## DATA EXCERPT

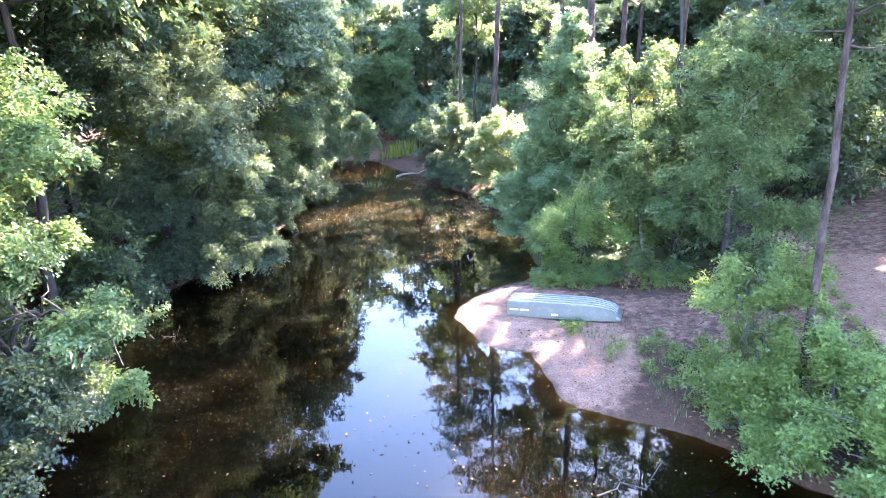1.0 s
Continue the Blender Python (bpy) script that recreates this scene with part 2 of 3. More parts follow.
def foliage(lobes, per_m2, size, slim=0.58, droop=0.25, spray=10, twig=0.5):
    """Leaf stalks, directions, upper sides and sizes for a crown of lobes (x, y, z, rx, ry, rz). Each lobe is a bundle of flat, drooping boughs that carry leafy sprays."""
    B, A, U, S = [], [], [], []
    for x, y, z, rx, ry, rz in lobes:
        r = (rx * ry * rz) ** (1 / 3)
        nb = int(5 + 6.5 * r ** 1.5)
        ns = max(3, int(4 * math.pi * r * r * per_m2 / spray / nb))
        d = sphere_dirs(nb)
        d[:, 2] = np.where(d[:, 2] < -0.45, -d[:, 2] * rng.random(nb), d[:, 2])
        d = unit(d)
        radii = np.array([rx, ry, rz])
        inner = np.array([x, y, z]) + d * radii * 0.2
        reach = 0.48 + 0.74 * rng.random(nb) + 0.22 * (rng.random(nb) < 0.15)
        v = np.array([x, y, z]) + d * radii * reach[:, None] - inner
        L = np.linalg.norm(v, axis=1)
        up = unit(rng.normal(size=(nb, 3)) * 0.28 + d * 0.25 + [0, 0, 1.0])
        side = unit(np.cross(v, up))
        nrm = unit(np.cross(side, v))
        f = rng.random((nb, ns)) ** 0.62
        lat = rng.uniform(-1, 1, (nb, ns)) * (1.08 - f * 0.82)
        p = inner[:, None] + v[:, None] * f[..., None] + side[:, None] * (lat * L[:, None] * 0.5)[..., None] + nrm[:, None] * (rng.normal(size=(nb, ns)) * 0.085 * L[:, None])[..., None]
        p[..., 2] -= droop * L[:, None] * (0.55 * f ** 2 + 0.3 * lat ** 2)
        axis = unit(unit(v)[:, None] * 0.8 + side[:, None] * lat[..., None] * 1.1 + rng.normal(size=(nb, ns, 3)) * 0.35 - np.array([0, 0, droop * 0.9]))
        up2 = unit(up[:, None] + rng.normal(size=(nb, ns, 3)) * 0.3)
        axis, up2, p = axis.reshape(-1, 3), up2.reshape(-1, 3), p.reshape(-1, 3)
        n = len(p)
        side2 = unit(np.cross(axis, up2))
        g = np.linspace(-0.5, 0.5, spray)
        sgn = np.where(np.arange(spray) % 2, 1.0, -1.0)
        tw = twig * (0.6 + 0.7 * rng.random((n, 1, 1)))
        base = p[:, None] + axis[:, None] * (g[None, :, None] * tw) + rng.normal(size=(n, spray, 3)) * 0.035
        base[..., 2] -= (g[None] + 0.5) ** 2 * droop * 0.4
        ax = axis[:, None] * 0.65 + side2[:, None] * sgn[None, :, None] * 0.75 + rng.normal(size=(n, spray, 3)) * 0.35 - np.array([0, 0, droop])
        uu = up2[:, None] + rng.normal(size=(n, spray, 3)) * 0.45
        B.append(base.reshape(-1, 3)), A.append(ax.reshape(-1, 3)), U.append(uu.reshape(-1, 3))
        S.append(size * (0.6 + 0.75 * rng.random(n * spray)))
    B, A, U, S = np.concatenate(B), np.concatenate(A), np.concatenate(U), np.concatenate(S)
    ok = B[:, 2] > 0.04
    return B[ok], A[ok], U[ok], S[ok], S[ok] * slim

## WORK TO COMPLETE
Transcribe the preceding listing in its entirety and with exact wording, leaving out pictures.

## ANSWER TO THE EXERCISE
1.0 s
Continue the Blender Python (bpy) script that recreates this scene with part 2 of 3. More parts follow.
def foliage(lobes, per_m2, size, slim=0.58, droop=0.25, spray=10, twig=0.5):
    """Leaf stalks, directions, upper sides and sizes for a crown of lobes (x, y, z, rx, ry, rz). Each lobe is a bundle of flat, drooping boughs that carry leafy sprays."""
    B, A, U, S = [], [], [], []
    for x, y, z, rx, ry, rz in lobes:
        r = (rx * ry * rz) ** (1 / 3)
        nb = int(5 + 6.5 * r ** 1.5)
        ns = max(3, int(4 * math.pi * r * r * per_m2 / spray / nb))
        d = sphere_dirs(nb)
        d[:, 2] = np.where(d[:, 2] < -0.45, -d[:, 2] * rng.random(nb), d[:, 2])
        d = unit(d)
        radii = np.array([rx, ry, rz])
        inner = np.array([x, y, z]) + d * radii * 0.2
        reach = 0.48 + 0.74 * rng.random(nb) + 0.22 * (rng.random(nb) < 0.15)
        v = np.array([x, y, z]) + d * radii * reach[:, None] - inner
        L = np.linalg.norm(v, axis=1)
        up = unit(rng.normal(size=(nb, 3)) * 0.28 + d * 0.25 + [0, 0, 1.0])
        side = unit(np.cross(v, up))
        nrm = unit(np.cross(side, v))
        f = rng.random((nb, ns)) ** 0.62
        lat = rng.uniform(-1, 1, (nb, ns)) * (1.08 - f * 0.82)
        p = inner[:, None] + v[:, None] * f[..., None] + side[:, None] * (lat * L[:, None] * 0.5)[..., None] + nrm[:, None] * (rng.normal(size=(nb, ns)) * 0.085 * L[:, None])[..., None]
        p[..., 2] -= droop * L[:, None] * (0.55 * f ** 2 + 0.3 * lat ** 2)
        axis = unit(unit(v)[:, None] * 0.8 + side[:, None] * lat[..., None] * 1.1 + rng.normal(size=(nb, ns, 3)) * 0.35 - np.array([0, 0, droop * 0.9]))
        up2 = unit(up[:, None] + rng.normal(size=(nb, ns, 3)) * 0.3)
        axis, up2, p = axis.reshape(-1, 3), up2.reshape(-1, 3), p.reshape(-1, 3)
        n = len(p)
        side2 = unit(np.cross(axis, up2))
        g = np.linspace(-0.5, 0.5, spray)
        sgn = np.where(np.arange(spray) % 2, 1.0, -1.0)
        tw = twig * (0.6 + 0.7 * rng.random((n, 1, 1)))
        base = p[:, None] + axis[:, None] * (g[None, :, None] * tw) + rng.normal(size=(n, spray, 3)) * 0.035
        base[..., 2] -= (g[None] + 0.5) ** 2 * droop * 0.4
        ax = axis[:, None] * 0.65 + side2[:, None] * sgn[None, :, None] * 0.75 + rng.normal(size=(n, spray, 3)) * 0.35 - np.array([0, 0, droop])
        uu = up2[:, None] + rng.normal(size=(n, spray, 3)) * 0.45
        B.append(base.reshape(-1, 3)), A.append(ax.reshape(-1, 3)), U.append(uu.reshape(-1, 3))
        S.append(size * (0.6 + 0.75 * rng.random(n * spray)))
    B, A, U, S = np.concatenate(B), np.concatenate(A), np.concatenate(U), np.concatenate(S)
    ok = B[:, 2] > 0.04
    return B[ok], A[ok], U[ok], S[ok], S[ok] * slim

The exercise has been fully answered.